Jan 30, 2017 - Politics & Policy

Why tech CEOs fear Trump

Illustration Greg Ruben / Axios

CEOs of major tech companies are anxious about publicly challenging President Trump over refugees and other topics. The reason: they fear Trump will single them out for outsourcing jobs or shut down the so-called H-1B visa program they use to hire high-skilled foreign employees for crucial engineering and technical jobs.

White House officials tell us they are right to be nervous, especially about changes to the visa program. Chief strategist Steve Bannon and policy chief Stephen Miller are known to be deeply skeptical of the program, and will have a strong, vocal ally when Jeff Sessions gets confirmed as Attorney General.

Trump's mixed messages: On the campaign trail, he promised to "end forever the use of H-1B as a cheap labor program." He later signaled in a meeting with tech leaders that he's most concerned about companies misusing the visas to displace lower-wage American workers.

How it works: Visas are capped at 65,000 a year, with 20,000 additional visas for foreign workers with master's degrees. The demand for the visas is so high that the cap is usually exceeded within a few days of the application window opening. The visas are distributed to companies through a lottery system.

Tech companies such as Microsoft, Google, IBM, Cisco, Apple, Intel and Facebook say the visas are crucial for specialized jobs they can't fill domestically because of a shortage of American graduates with the right technical skills. When CEOs spoke out over the weekend about the ban, they pointed out the importance of allowing the "best and brightest" to work in the U.S.

What to watch: Short of shutting down the visas, Trump could administratively strangle the program or work with Congress to significantly slash it, immigration experts told Axios.

  • Ramp up enforcement: Sen.
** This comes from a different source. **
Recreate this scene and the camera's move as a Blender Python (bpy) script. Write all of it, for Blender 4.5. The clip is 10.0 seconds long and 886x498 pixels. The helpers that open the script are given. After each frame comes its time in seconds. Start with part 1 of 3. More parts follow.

Jeff Sessions, Trump's pick for attorney general and long-time critic of H-1Bs, could ratchet up scrutiny of the application process and impose such severe penalties and fines that companies will stop using the program. The Justice Department can bring more serious charges relatively easily under existing policies.
  • Raise wage requirements: Congress could pass a bill to force companies to pay H-1B visa holders higher salaries to ensure the program isn't used to replace lower-level American workers. Congress could also increase Department of Labor oversight of H-1B dependent companies, or firms with more than 15 % of workers relying on the visas. Rep. Darrell Issa, a Trump supporter, is pushing legislation that would, through government oversight, force those companies to pay all H-1B workers at least $100,000 a year, up from the current minimum of $60,000.
  • Reprioritize the lottery: The current lottery system is first come, first served. The Department of Homeland Security could possibly rejigger the system so H-1B visa allocation is prioritized based on salary or even the manner in which companies use H-1B workers.
  • Reduce the numbers: Cutting back the number of H-1B visas up for grabs requires legislation. DHS could also find ways to restrict access to the visas for certain types companies.
  • Increase headaches: The administration could hike up the fees companies pay to apply for the visas to discourage bulk filings. Officials could simply divert resources away from the H-1B program to slow down application processing, or require so many new screenings or background checks that companies give up on the program.
  • Shame into submission: Fears of being the subject of a Trump tweetstorm shaming big H-1B users could prompt companies to cut back on their visa applications. Even tech companies that follow the program's rules to the letter would prefer to avoid a PR nightmare.